C’est à l’extérieur de nos frontières que le ministre de l’Intérieur va trouver du grain à moudre. Fin septembre, alors que la crise migratoire s’accentue à Lampedusa, il débarque sans prévenir à Rome pour apporter son soutien à la dirigeante d’extrême droite Giorgia Meloni.

Et la machine à fabriquer des fake news est bien rodée, comme on lit dans Libération : « Le ministre de l’Intérieur persiste à dire, contre la réalité du droit et des chiffres, que la majorité des migrants arrivés en Italie la semaine dernière ne peuvent prétendre à l’asile. »

Et en octobre, tout s’emballe. Le conflit israélo-palestinien éclate à la face d’un monde qui l’avait mis de côté, les attentats reprennent en Europe. Menaces de dissolution, interdictions de manifestation au motif que « manifester pour la Palestine, c’est soutenir le Hamas », amalgame entre antisionisme et antisémitisme, haro sur La France insoumise (qui donne bien le flanc), etc., Gérald Darmanin jubile.

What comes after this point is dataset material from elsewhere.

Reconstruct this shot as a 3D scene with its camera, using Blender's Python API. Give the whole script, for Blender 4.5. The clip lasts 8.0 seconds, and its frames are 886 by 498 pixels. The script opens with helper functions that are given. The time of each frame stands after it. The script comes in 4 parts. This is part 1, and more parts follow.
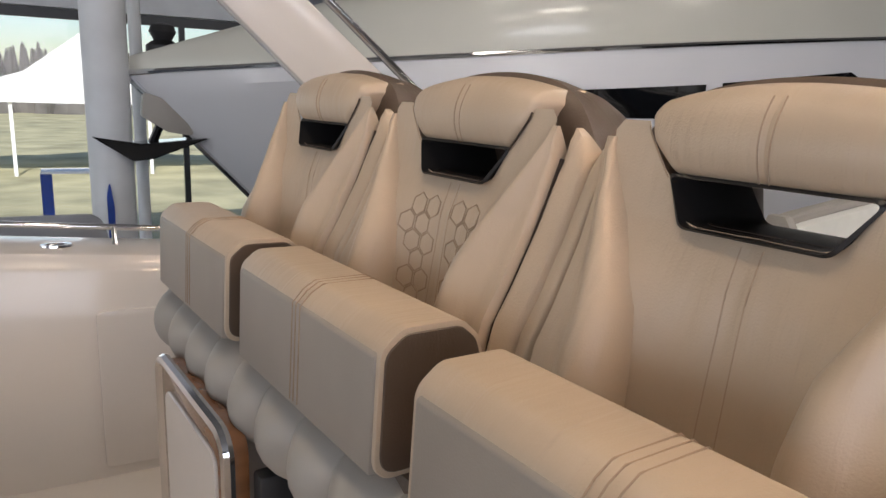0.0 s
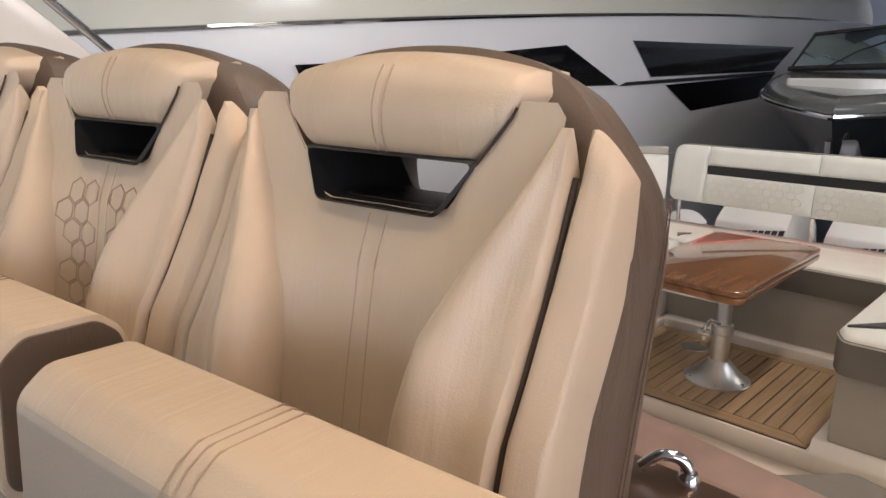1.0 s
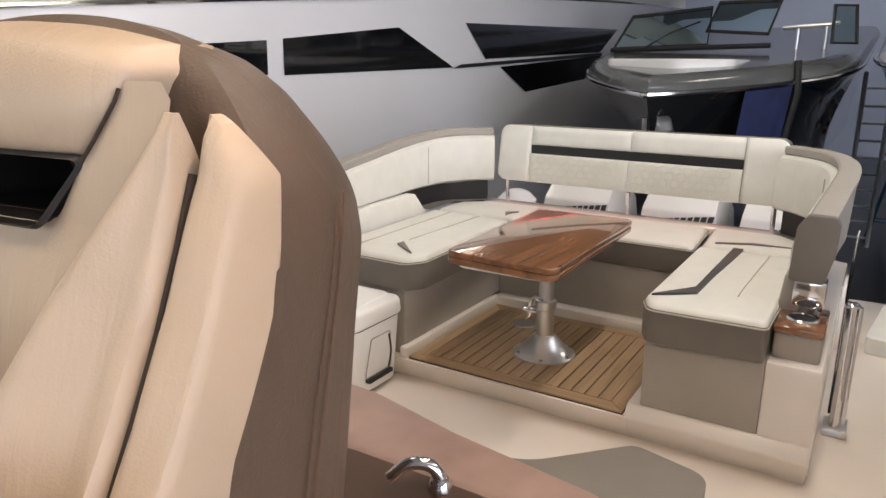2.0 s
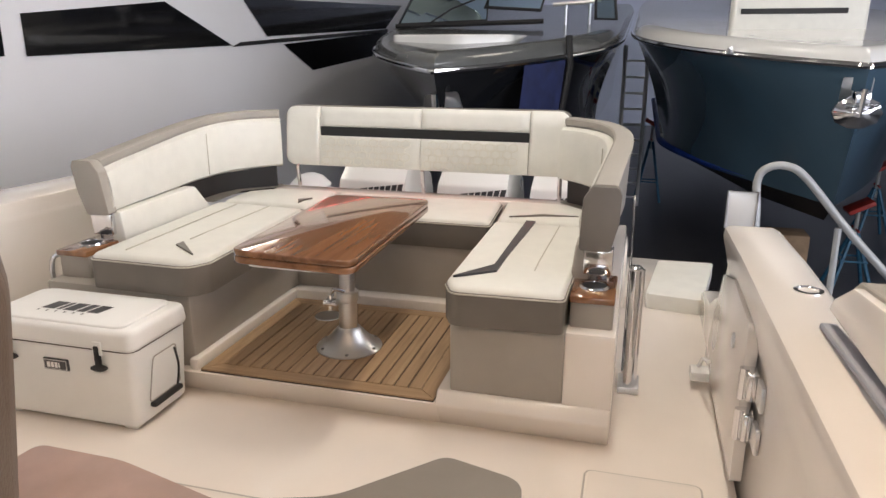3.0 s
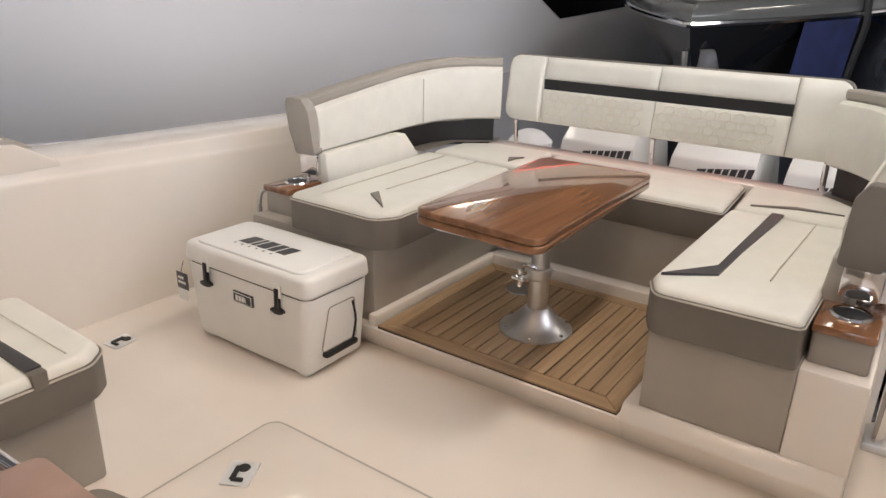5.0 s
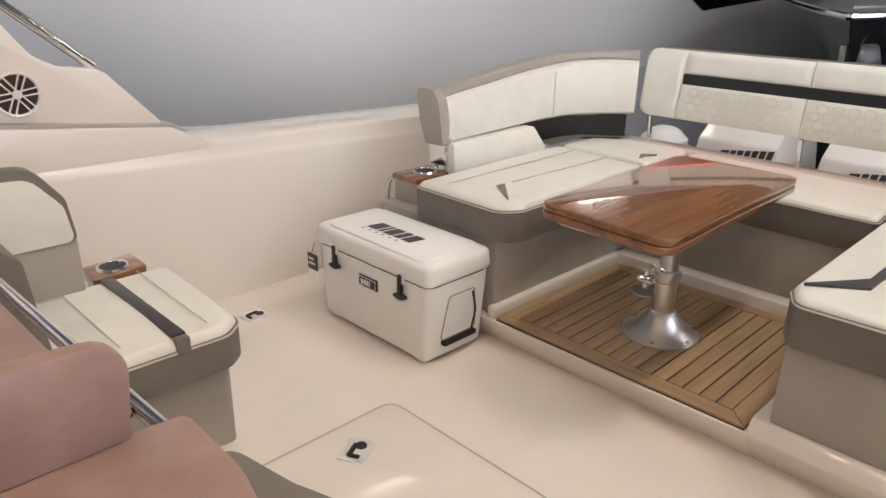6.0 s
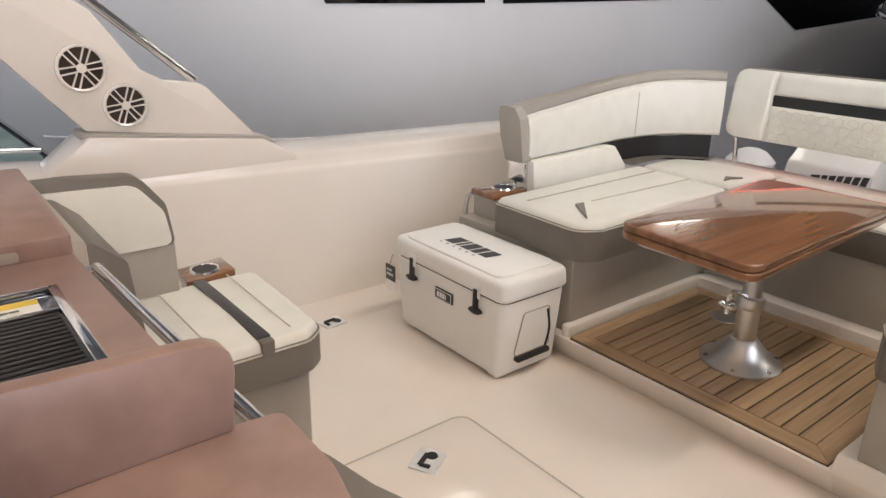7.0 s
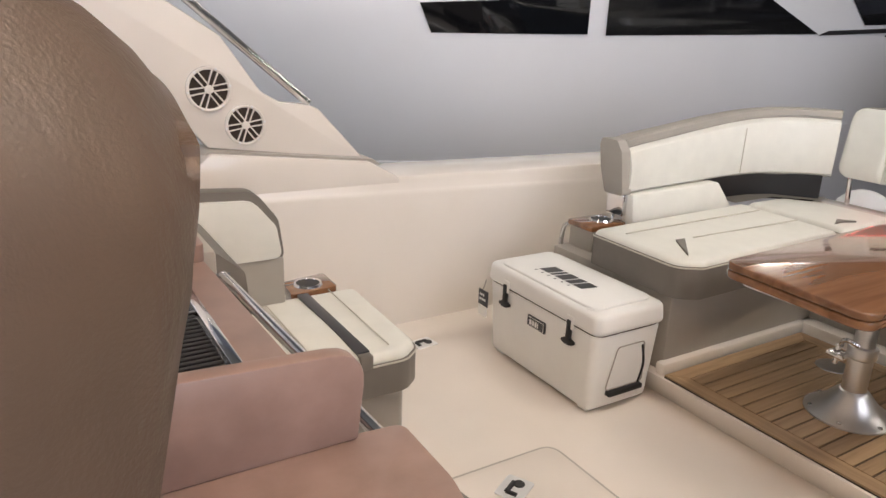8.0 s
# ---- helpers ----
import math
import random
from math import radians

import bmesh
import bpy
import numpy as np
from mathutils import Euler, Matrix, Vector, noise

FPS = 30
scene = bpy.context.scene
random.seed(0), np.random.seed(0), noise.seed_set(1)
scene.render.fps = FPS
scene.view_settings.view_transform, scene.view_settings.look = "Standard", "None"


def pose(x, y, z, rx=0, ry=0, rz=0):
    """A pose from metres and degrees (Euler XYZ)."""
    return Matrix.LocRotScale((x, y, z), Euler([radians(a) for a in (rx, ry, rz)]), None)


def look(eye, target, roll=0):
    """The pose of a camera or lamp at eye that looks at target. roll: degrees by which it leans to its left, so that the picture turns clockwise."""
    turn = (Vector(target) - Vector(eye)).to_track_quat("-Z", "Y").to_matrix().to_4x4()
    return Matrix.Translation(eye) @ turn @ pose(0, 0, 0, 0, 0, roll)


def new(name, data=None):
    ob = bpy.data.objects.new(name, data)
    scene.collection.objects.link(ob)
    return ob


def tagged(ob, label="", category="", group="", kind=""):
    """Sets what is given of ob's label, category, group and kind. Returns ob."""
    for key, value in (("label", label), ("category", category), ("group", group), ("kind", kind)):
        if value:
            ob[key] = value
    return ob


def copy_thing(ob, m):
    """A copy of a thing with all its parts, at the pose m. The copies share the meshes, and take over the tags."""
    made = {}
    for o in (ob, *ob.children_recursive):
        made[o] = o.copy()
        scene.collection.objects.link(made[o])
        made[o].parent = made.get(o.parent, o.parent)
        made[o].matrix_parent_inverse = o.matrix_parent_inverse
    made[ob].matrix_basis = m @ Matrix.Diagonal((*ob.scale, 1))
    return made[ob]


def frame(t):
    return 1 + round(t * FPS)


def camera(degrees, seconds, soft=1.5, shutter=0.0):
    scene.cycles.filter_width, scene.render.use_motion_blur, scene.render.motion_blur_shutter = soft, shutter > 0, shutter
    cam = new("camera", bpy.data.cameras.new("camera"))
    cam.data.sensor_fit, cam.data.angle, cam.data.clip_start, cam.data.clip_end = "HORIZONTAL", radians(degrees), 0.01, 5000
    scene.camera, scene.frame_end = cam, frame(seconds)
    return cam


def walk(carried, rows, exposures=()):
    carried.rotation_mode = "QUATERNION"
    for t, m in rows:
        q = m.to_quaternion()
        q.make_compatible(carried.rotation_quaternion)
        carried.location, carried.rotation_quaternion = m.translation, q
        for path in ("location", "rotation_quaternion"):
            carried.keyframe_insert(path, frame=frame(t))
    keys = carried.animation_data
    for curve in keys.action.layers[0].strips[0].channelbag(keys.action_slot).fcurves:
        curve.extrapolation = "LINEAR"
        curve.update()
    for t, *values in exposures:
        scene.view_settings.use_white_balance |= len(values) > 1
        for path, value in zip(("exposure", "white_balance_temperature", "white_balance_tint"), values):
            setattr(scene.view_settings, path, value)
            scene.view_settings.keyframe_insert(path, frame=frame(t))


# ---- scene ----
cam = camera(64.2, 8.0)
PATH = [
    (0, (-3.158, -1.779, 1.635), (-2.233, -0.057, 1.212), 2.0),
    (0.5, (-3.119, -1.816, 1.634), (-1.914, -0.285, 1.182), 1.4),
    (1, (-3.029, -1.862, 1.635), (-1.61, -0.534, 1.162), 1.1),
    (1.5, (-2.935, -1.9, 1.636), (-1.414, -0.692, 1.16), 0.8),
    (2, (-2.823, -1.945, 1.629), (-1.174, -0.934, 1.12), 0.5),
    (2.2, (-2.813, -1.948, 1.647), (-1.104, -1.057, 1.114), 0.5),
    (3.3, (-2.517, -1.891, 1.614), (-0.652, -1.445, 1.047), 0.4),
    (3.5, (-2.462, -1.898, 1.613), (-0.597, -1.46, 1.041), 0.8),
    (4, (-2.312, -1.908, 1.617), (-0.484, -1.353, 1.027), 2.1),
    (4.5, (-2.236, -1.891, 1.606), (-0.523, -1.081, 0.967), 2.1),
    (5, (-2.184, -1.869, 1.586), (-0.641, -0.803, 0.891), 1.6),
    (5.2, (-2.185, -1.855, 1.596), (-0.694, -0.731, 0.881), 1.6),
    (6.3, (-2.195, -1.857, 1.578), (-0.93, -0.481, 0.867), 1.1),
    (6.5, (-2.205, -1.863, 1.587), (-0.972, -0.456, 0.88), 1.2),
    (7, (-2.23, -1.864, 1.594), (-1.052, -0.4, 0.909), 1.2),
    (7.5, (-2.257, -1.871, 1.6), (-1.137, -0.35, 0.942), 1.7),
    (8, (-2.299, -1.858, 1.604), (-1.301, -0.24, 0.982), 2.1),
]
walk(cam, [(t, look(eye, target, roll)) for t, eye, target, roll in PATH], [(0, -0.22), (0.5, -0.08), (1.0, 0.20), (2.0, 0.40), (3.5, 0.58), (5.0, 0.40), (6.5, 0.38), (8, 0.44)])

# ---- world, sun, lamps ----
world = bpy.data.worlds.new("world")
scene.world = world
world.use_nodes = True
wn = world.node_tree
sky = wn.nodes.new("ShaderNodeTexSky")
sky.sky_type = 'NISHITA'
sky.sun_disc = False
sky.sun_elevation = radians(38)
sky.sun_rotation = radians(200)
wn.nodes["Background"].inputs[1].default_value = 0.15
wn.links.new(sky.outputs[0], wn.nodes["Background"].inputs[0])


def lamp(name, kind, m, energy, color, **kw):
    data = bpy.data.lights.new(name, kind)
    data.energy, data.color = energy, color
    if kind == 'AREA':
        data.shape, data.size, data.size_y = 'RECTANGLE', kw["sx"], kw["sy"]
    else:
        data.angle = kw["angle"]
    ob = new(name, data)
    ob.matrix_world = m
    return ob


WARM = (1.0, 0.90, 0.79)
COOL = (0.90, 0.92, 1.0)
lamp("sun", 'SUN', look((0, -30, 26), (4, 0, 0)), 5.0, (1.0, 0.96, 0.9), angle=radians(0.6))
# hall lamps, long and narrow, under the roof
for lx, ly, e in ((-0.8, -1.9, 36), (-0.1, 0.9, 17), (1.3, -1.7, 66), (2.6, 3.6, 12), (7.0, 4.4, 34), (6.0, -4.4, 34), (5.4, -0.6, 20)):
    lamp("hall_or_fill_lamp", 'AREA', look((lx, ly, 5.4), (lx, ly, 0)), e, WARM, sx=1.6, sy=0.35)
# cool fill lamps turned on the far wall, added to brighten it
for lx, ly in ((18.0, -6.0), (18.0, 2.0)):
    lamp("hall_or_fill_lamp", 'AREA', look((lx, ly, 5.6), (24, ly, 1)), 85, COOL, sx=3.0, sy=0.6)
# warm downlights under the hardtop
lamp("helm_downlight", 'AREA', look((-2.15, -2.25, 3.0), (-2.42, -1.45, 1.5)), 15.0, (1.0, 0.66, 0.42), sx=0.4, sy=0.25)
for ly in (-1.35, -0.3):
    lamp("helm_downlight", 'AREA', look((-3.15, ly, 3.1), (-2.70, ly, 1.0)), 7.2, (1.0, 0.79, 0.60), sx=0.5, sy=0.25)
# broad fill from port, added to brighten the yacht's hull; no glazing there
lamp("port_fill", 'AREA', look((-4.5, -13.7, 2.0), (-3.5, 0, 1.2)), 1250, (0.88, 0.89, 1.0), sx=17.0, sy=5.6)
# daylight from the glazed front of the hall
lamp("front_daylight", 'AREA', look((-13.7, -1.5, 1.3), (0, 1.5, 1.3)), 300, (0.88, 0.90, 1.0), sx=6.5, sy=4.6)
# two fill lamps aimed at the yacht's side, added only to brighten it
lamp("hall_or_fill_lamp", 'AREA', look((1.5, -6.2, 5.2), (2.6, 3.0, 1.2)), 50, (0.95, 0.94, 1.0), sx=4.0, sy=0.6)
hull_fill = lamp("hall_or_fill_lamp", 'AREA', look((0.8, -5.8, 5.2), (0.9, 3.0, 1.75)), 9, (0.97, 0.95, 1.0), sx=4.0, sy=0.5)
hull_fill.data.spread = radians(75)
# daylight from the glazed front and the starboard windows
lamp("front_daylight", 'AREA', look((-11.5, 3.6, 1.9), (-2.6, -0.8, 1.2)), 50, (1.0, 0.95, 0.9), sx=7.0, sy=4.0)
lamp("side_daylight", 'AREA', look((-4.5, 8.8, 1.4), (-4.3, 0, 1.0)), 45, COOL, sx=7.0, sy=3.6)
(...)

Et nous voilà ce mardi 17 octobre, Gérald Darmanin lâche les chevaux : 

« Cette crise, elle a permis aussi d’abattre un certain nombre d’hypocrites. Elle a permis de révéler quel était le projet politique d’un certain nombre de responsables qui parlent à des millions de personnes, et dont la voix porte. La haine du juif et la haine du flic se rejoignent. [Applaudissements, ndlr] Pas par conviction, mais par calcul électoral. »

Une charge inqualifiable, une banalisation de l’antisémitisme, d’autant plus infâme qu’elle émane d’un homme qui glorifie l’antisémitisme napoléonien dans un de ses livres, pour mieux justifier son islamophobie patente.

Par ailleurs, Gérald Darmanin « assume » d’être condamné par la CEDH pour l’expulsion de Tchétchènes, si cela peut « protéger les Français », faisant référence à l’attaque au couteau, dans un lycée à Arras, où un homme d’origine tchétchène a assassiné le prof d’histoire Dominique Bernard. Que dire ? Qu’en plus de ne pas respecter le droit international et de s’en féliciter, le populisme du premier flic de France ne résiste même pas à l’épreuve du réel ?

Peut-être plus anecdotique – et encore… –, le ministre de l’Intérieur va jusqu’à mentionner Karim Benzema, lequel s’est fendu d’un tweet de soutien aux Gazaouis, arguant que le footballeur serait « en lien notoire avec les Frères musulmans ». Une charge qui place Gérald Darmanin dans les pas de Jordan Bardella. Notons que Karim Benzema vit actuellement dans un pays, l’Arabie saoudite, qui considère les Frères musulmans comme une organisation terroriste (contrairement à la France). Quant à sa vie privée, pas sûr qu’elle soit compatible avec les valeurs des Frères musulmans…

Incontestablement, le ministre de l’Intérieur monte en puissance. Et ça n’est pas simplement pour sa gloriole personnelle. Sa loi Immigration, qui a déjà commencé à être débattue au Sénat, ne sera pas un fiasco telle la réforme des retraites, du moins l’espère-t-il. Alors que l’exécutif se heurte à sa majorité relative à l’Assemblée, Gérald Darmanin entend bien profiter des horreurs de l’actualité pour durcir son texte et rassembler la droite. Comme le résumait Marie-Pierre de La Gontrie, sénatrice PS, à Libé : « Le gouvernement offre des réponses simplistes et populistes à des situations dramatiques ».

Reste à savoir si Élisabeth Borne, ou même Emmanuel Macron, lui laisseront le champ-libre. Pas nécessairement par conviction, mais ne serait-ce que par calcul électoral.